Influence of gauges in the numerical simulation of the time-dependent Ginzburg-Landau model

TL;DR

This paper investigates how the choice of gauge parameter in the time-dependent Ginzburg-Landau model affects the convergence and artifacts in finite element numerical simulations, identifying a critical gauge value for optimal results.

Contribution

It introduces a systematic study of the gauge parameter's impact on convergence in TDGL simulations, revealing a tipping point that separates optimal and degenerate convergence behaviors.

Findings

Lower gauge values cause numerical artifacts.

A critical gauge value exists for optimal convergence.

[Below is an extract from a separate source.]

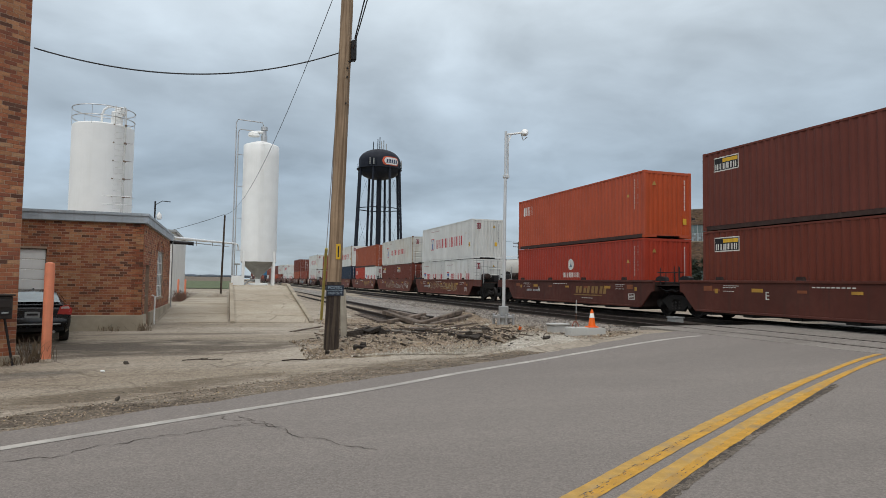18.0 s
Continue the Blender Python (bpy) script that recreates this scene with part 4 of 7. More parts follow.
def container(L, H, colour, doors=False, fine=True, rusty=False):
    """A shipping container; near long side at x = 0, the end towards the road at y = 0. Returns its empty."""
    m = paint(colour)
    root = thing("shipping_container", None, "", "container", "containers on the train")
    tall = "tall " if H > 2.7 else ""
    short = "twenty-foot " if L < 7 else ""
    root["label"] = f"{PAINT[colour][1]} corrugated steel {tall}{short}shipping container" + (" with barred end doors" if doors else " with a plain corrugated end")

    def frame_geo():
        g = Geo()
        for x in (0, W - 0.1):
            for y in (0, L - 0.12):
                g.box(x, y, 0.1, x + 0.1, y + 0.12, H - 0.1)
        for x in (0.004, W - 0.064):
            g.box(x, 0.1, H - 0.075, x + 0.06, L - 0.1, H - 0.012)
        for y in (0.004, L - 0.074):
            g.box(0.1, y, H - 0.12, W - 0.1, y + 0.07, H - 0.012)
            g.box(0.1, y, 0.10, W - 0.1, y + 0.07, 0.16).box(0.1, y, 0.02, 0.62, y + 0.07, 0.10).box(W - 0.62, y, 0.02, W - 0.1, y + 0.07, 0.10)
        return g.mesh("frame", m)

    part("frame", cached(("fr", L, H, colour), frame_geo), None, root)
    pale = colour in ("white", "cream", "grey", "stained")
    rail = m if pale else M_TARRED_SHADED
    for x in (0.034, W - 0.094):
        part("bottom_rail", cached(("br", L, rail.name), lambda: Geo().box(0, 0.1, 0.012, 0.06, L - 0.1, 0.17).box(-0.012, 0.1, 0.012, 0, L - 0.1, 0.03).mesh("bottom_rail", rail)), None, root, "" if pale else "bottom rail, dark with tar and recess shade", at=pose(x, 0, 0))
    cast = lambda: Geo().cbox(-0.004, -0.004, 0, 0.165, 0.175, 0.118, 0.012).mesh("corner_casting", M_RUST if rusty else m)
    cm = cached(("ca", colour, rusty), cast)
    for x in (0, W - 0.161):
        for y in (0, L - 0.171):
            for z in (0, H - 0.118):
                if fine or (x == 0 and y == 0):
                    part("corner_casting", cm, None, root, at=pose(x, y, z))
    if rusty:
        part("corner_post", cached(("rp", H), lambda: Geo().box(-0.003, -0.003, 0.12, 0.085, 0.11, H - 0.12).mesh("corner_post", M_RUSTPOST)), None, root, "rust-streaked corner post")
    side = cached(("si", L, H, colour), lambda: corrugated(0.12, L - 0.12, 0.165, H - 0.07, 0.278, 0.030, lambda u, d, z: (0.012 + d, u, z)).mesh("side_panel", m))
    part("side_panel", side, None, root)
    part("side_panel", cached(("sf", L, H, colour), lambda: Geo().box(W - 0.05, 0.12, 0.165, W - 0.012, L - 0.12, H - 0.07).mesh("side_panel", m)), None, root)
    part("roof", cached(("ro", L, H, colour), lambda: corrugated(0.1, L - 0.1, 0.06, W - 0.06, 0.35, 0.02, lambda u, d, z: (z, u, H - 0.034 + d)).mesh("roof", m)), None, root)
    part("underside", cached(("un", L), lambda: Geo().box(0.06, 0.08, 0.06, W - 0.06, L - 0.08, 0.12).mesh("underside", M_DARK)), None, root)
    part("end_panel", cached(("ef", H, L, colour), lambda: Geo().box(0.1, L - 0.05, 0.16, W - 0.1, L - 0.02, H - 0.12).mesh("end_panel", m)), None, root)
    if doors:
        def leaf():
            g = Geo()
            w = W / 2 - 0.11
            g.box(0, 0.03, 0.16, w, 0.07, H - 0.13)
            n = 5
            hz = (H - 0.33) / n
            for i in range(n):
                z = 0.19 + i * hz
                g.prism([(0.03, z), (0.005, z + 0.05), (0.005, z + hz - 0.09), (0.03, z + hz - 0.04)], "x", 0.07, w - 0.05)
            g.box(0, 0.012, 0.16, 0.05, 0.03, H - 0.13).box(w - 0.04, 0.012, 0.16, w, 0.03, H - 0.13)
            return g.mesh("door", m)

        def rod():
            g = Geo().cyl((0, 0, 0.06), (0, 0, H - 0.05), 0.018, n=8)
            for z in (0.2, 0.75, H - 0.8, H - 0.25):
                g.box(-0.04, -0.022, z, 0.04, 0.03, z + 0.07)
            g.box(-0.02, -0.02, 0.95, 0.34, -0.005, 0.99)
            return g.mesh("lock_rod", M_GALV)

        for k, x in enumerate((0.1, W / 2 + 0.01)):
            d = part("door", cached(("do", H, colour), leaf), None, root, at=pose(x, 0, 0))
            for rx in (0.27, 0.80):
                if fine:
                    part("lock_rod", cached(("lr", H), rod), None, d, "galvanised lock rod", at=pose(rx, -0.012, 0))
    else:
        part("end_panel", cached(("en", H, colour), lambda: corrugated(0.11, W - 0.11, 0.16, H - 0.12, 0.25, 0.04, lambda u, d, z: (u, 0.012 + d, z)).mesh("end_panel", m)), None, root)
    root["L"], root["H"] = L, H
    return root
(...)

Strategies to avoid artifacts are proposed.

Abstract

The time-dependent Ginzburg-Landau (TDGL) model requires the choice of a gauge for the problem to be mathematically well-posed. In the literature, three gauges are commonly used: the Coulomb gauge, the Lorenz gauge and the temporal gauge. It has been noticed [J. Fleckinger-Pell\'e et al., Technical report, Argonne National Lab. (1997)] that these gauges can be continuously related by a single parameter considering the more general $\omega$-gauge, where $\omega$ is a non-negative real parameter. In this article, we study the influence of the gauge parameter $\omega$ on the convergence of numerical simulations of the TDGL model using finite element schemes. A classical benchmark is first analysed for different values of $\omega$ and artefacts are observed for lower values of $\omega$. Then, we relate these observations with a systematic study of convergence orders in the unified $\omega$-gauge framework. In particular, we show the existence of a tipping point value for $\omega$, separating optimal convergence behaviour and a degenerate one. We find that numerical artefacts are correlated to the degeneracy of the convergence order of the method and we suggest strategies to avoid such undesirable effects. New 3D configurations are also investigated (the sphere with or without geometrical defect).